| Problem requirements |
Quote the lines exactly, starting with the line that contains "Continue the Blender" and ending with the line that contains "low = lambda", and leave out all other lines.

| Collected data |
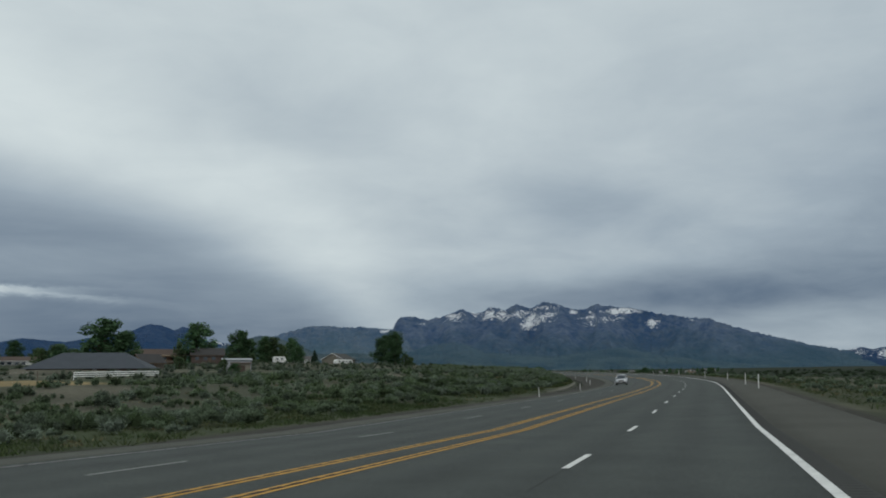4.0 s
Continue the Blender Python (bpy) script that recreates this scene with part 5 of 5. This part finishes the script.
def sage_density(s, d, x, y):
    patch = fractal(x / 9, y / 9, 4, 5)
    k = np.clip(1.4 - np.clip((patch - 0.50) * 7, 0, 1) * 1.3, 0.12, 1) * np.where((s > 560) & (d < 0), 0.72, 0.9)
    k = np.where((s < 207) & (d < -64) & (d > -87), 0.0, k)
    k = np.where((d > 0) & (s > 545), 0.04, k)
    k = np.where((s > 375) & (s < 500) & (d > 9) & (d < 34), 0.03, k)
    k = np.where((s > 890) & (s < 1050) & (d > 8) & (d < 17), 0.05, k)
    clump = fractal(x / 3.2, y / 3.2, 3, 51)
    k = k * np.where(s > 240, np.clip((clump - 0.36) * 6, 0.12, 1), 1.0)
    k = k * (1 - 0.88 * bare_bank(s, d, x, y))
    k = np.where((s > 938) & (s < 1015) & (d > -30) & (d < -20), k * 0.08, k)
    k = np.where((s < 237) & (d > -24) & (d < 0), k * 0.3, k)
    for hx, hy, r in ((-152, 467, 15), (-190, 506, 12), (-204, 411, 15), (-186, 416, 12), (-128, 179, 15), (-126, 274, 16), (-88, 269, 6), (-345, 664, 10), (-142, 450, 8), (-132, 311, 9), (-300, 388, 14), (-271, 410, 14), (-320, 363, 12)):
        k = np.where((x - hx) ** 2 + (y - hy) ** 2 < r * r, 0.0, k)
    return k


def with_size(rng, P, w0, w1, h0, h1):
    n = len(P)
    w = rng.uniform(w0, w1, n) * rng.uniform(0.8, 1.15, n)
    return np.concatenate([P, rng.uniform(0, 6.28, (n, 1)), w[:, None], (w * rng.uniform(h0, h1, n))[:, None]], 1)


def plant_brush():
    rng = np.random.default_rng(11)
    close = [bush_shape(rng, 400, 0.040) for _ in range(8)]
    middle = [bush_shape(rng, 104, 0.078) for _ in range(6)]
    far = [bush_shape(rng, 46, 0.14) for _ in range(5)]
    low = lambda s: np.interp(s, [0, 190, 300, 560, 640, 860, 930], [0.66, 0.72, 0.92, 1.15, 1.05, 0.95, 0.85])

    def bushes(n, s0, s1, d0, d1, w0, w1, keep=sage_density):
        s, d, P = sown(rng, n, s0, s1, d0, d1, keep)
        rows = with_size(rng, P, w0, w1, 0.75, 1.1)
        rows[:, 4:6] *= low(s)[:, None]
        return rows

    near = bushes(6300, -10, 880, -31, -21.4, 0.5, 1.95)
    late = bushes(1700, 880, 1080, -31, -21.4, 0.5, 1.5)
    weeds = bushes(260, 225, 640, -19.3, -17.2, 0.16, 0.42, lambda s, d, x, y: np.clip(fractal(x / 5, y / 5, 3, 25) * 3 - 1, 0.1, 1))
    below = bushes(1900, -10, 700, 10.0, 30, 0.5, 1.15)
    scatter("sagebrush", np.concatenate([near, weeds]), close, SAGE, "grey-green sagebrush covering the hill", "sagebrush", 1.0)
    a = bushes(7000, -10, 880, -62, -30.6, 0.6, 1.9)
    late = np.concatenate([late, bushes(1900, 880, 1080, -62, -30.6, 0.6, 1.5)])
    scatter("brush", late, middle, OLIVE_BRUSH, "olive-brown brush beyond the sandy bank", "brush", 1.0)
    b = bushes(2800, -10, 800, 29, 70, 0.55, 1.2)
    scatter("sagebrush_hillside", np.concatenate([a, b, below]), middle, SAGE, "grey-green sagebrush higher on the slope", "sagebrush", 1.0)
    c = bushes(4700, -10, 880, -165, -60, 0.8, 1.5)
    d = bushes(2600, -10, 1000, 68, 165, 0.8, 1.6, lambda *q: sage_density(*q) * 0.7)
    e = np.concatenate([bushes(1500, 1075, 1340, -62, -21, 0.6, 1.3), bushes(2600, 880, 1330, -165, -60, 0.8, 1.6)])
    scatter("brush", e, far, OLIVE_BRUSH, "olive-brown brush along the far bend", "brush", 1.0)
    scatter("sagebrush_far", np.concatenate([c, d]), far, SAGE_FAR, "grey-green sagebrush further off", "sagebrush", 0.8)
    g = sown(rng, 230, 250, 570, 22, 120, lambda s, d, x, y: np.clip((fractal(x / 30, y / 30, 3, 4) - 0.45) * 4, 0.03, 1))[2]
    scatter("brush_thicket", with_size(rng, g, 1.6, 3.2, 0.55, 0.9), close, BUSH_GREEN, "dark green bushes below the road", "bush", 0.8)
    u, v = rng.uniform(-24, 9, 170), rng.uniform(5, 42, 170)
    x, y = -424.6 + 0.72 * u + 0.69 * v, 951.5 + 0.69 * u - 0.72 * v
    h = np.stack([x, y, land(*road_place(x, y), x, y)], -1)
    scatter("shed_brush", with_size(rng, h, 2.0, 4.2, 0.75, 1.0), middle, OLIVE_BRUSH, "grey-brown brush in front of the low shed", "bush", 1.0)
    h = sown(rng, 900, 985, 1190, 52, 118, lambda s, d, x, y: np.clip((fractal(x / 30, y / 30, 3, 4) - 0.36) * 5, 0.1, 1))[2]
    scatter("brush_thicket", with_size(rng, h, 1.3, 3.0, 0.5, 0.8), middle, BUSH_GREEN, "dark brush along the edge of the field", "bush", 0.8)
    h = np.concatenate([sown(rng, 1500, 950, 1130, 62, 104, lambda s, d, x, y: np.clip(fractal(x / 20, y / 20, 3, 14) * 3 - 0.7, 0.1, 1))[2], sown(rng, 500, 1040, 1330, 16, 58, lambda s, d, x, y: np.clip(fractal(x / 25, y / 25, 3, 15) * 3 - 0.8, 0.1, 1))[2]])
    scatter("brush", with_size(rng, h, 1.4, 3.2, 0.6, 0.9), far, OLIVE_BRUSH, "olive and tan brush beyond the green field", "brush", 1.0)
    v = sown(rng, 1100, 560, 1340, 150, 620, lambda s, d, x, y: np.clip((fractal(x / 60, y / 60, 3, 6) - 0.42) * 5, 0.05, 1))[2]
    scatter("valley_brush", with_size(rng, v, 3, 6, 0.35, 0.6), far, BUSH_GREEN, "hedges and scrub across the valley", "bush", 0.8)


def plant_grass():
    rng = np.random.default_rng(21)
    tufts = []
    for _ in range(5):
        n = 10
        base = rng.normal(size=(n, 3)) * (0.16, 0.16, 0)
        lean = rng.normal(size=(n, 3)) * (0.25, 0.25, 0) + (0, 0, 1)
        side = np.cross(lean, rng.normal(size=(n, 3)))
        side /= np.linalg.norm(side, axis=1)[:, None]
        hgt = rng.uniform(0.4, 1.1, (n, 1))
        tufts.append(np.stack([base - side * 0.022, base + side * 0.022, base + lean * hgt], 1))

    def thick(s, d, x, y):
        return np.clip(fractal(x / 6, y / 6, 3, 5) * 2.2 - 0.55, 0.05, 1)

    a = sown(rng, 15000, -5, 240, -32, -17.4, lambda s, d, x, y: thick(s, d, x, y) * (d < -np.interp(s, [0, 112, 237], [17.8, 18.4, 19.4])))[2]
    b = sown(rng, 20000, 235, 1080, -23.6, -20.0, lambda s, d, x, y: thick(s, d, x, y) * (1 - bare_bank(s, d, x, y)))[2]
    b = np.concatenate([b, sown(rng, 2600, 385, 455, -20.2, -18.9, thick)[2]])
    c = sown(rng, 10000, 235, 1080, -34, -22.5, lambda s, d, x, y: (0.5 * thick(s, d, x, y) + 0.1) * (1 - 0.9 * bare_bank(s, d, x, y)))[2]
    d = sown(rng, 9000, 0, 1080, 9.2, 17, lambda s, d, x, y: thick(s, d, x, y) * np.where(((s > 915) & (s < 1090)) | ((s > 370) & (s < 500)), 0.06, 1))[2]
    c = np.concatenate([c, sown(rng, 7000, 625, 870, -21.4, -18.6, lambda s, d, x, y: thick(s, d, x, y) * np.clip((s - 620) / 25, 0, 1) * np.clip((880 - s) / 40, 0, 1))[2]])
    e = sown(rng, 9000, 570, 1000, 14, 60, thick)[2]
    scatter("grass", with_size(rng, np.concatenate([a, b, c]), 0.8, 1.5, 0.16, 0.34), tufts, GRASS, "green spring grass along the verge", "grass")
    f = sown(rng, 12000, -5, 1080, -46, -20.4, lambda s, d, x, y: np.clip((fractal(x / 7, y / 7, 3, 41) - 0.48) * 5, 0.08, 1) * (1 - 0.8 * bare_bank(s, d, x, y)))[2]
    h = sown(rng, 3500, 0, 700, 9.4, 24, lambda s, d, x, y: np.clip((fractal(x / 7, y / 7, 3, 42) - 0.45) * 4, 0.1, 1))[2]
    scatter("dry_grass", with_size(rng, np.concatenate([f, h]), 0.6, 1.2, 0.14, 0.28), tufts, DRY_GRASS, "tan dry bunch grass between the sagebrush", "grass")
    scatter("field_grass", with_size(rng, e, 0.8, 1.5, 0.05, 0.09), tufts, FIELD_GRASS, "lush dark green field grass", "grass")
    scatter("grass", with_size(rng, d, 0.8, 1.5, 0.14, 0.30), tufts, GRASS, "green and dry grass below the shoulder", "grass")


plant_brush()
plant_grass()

| Solution to this task |
Continue the Blender Python (bpy) script that recreates this scene with part 5 of 5. This part finishes the script.
def sage_density(s, d, x, y):
    patch = fractal(x / 9, y / 9, 4, 5)
    k = np.clip(1.4 - np.clip((patch - 0.50) * 7, 0, 1) * 1.3, 0.12, 1) * np.where((s > 560) & (d < 0), 0.72, 0.9)
    k = np.where((s < 207) & (d < -64) & (d > -87), 0.0, k)
    k = np.where((d > 0) & (s > 545), 0.04, k)
    k = np.where((s > 375) & (s < 500) & (d > 9) & (d < 34), 0.03, k)
    k = np.where((s > 890) & (s < 1050) & (d > 8) & (d < 17), 0.05, k)
    clump = fractal(x / 3.2, y / 3.2, 3, 51)
    k = k * np.where(s > 240, np.clip((clump - 0.36) * 6, 0.12, 1), 1.0)
    k = k * (1 - 0.88 * bare_bank(s, d, x, y))
    k = np.where((s > 938) & (s < 1015) & (d > -30) & (d < -20), k * 0.08, k)
    k = np.where((s < 237) & (d > -24) & (d < 0), k * 0.3, k)
    for hx, hy, r in ((-152, 467, 15), (-190, 506, 12), (-204, 411, 15), (-186, 416, 12), (-128, 179, 15), (-126, 274, 16), (-88, 269, 6), (-345, 664, 10), (-142, 450, 8), (-132, 311, 9), (-300, 388, 14), (-271, 410, 14), (-320, 363, 12)):
        k = np.where((x - hx) ** 2 + (y - hy) ** 2 < r * r, 0.0, k)
    return k


def with_size(rng, P, w0, w1, h0, h1):
    n = len(P)
    w = rng.uniform(w0, w1, n) * rng.uniform(0.8, 1.15, n)
    return np.concatenate([P, rng.uniform(0, 6.28, (n, 1)), w[:, None], (w * rng.uniform(h0, h1, n))[:, None]], 1)


def plant_brush():
    rng = np.random.default_rng(11)
    close = [bush_shape(rng, 400, 0.040) for _ in range(8)]
    middle = [bush_shape(rng, 104, 0.078) for _ in range(6)]
    far = [bush_shape(rng, 46, 0.14) for _ in range(5)]
    low = lambda s: np.interp(s, [0, 190, 300, 560, 640, 860, 930], [0.66, 0.72, 0.92, 1.15, 1.05, 0.95, 0.85])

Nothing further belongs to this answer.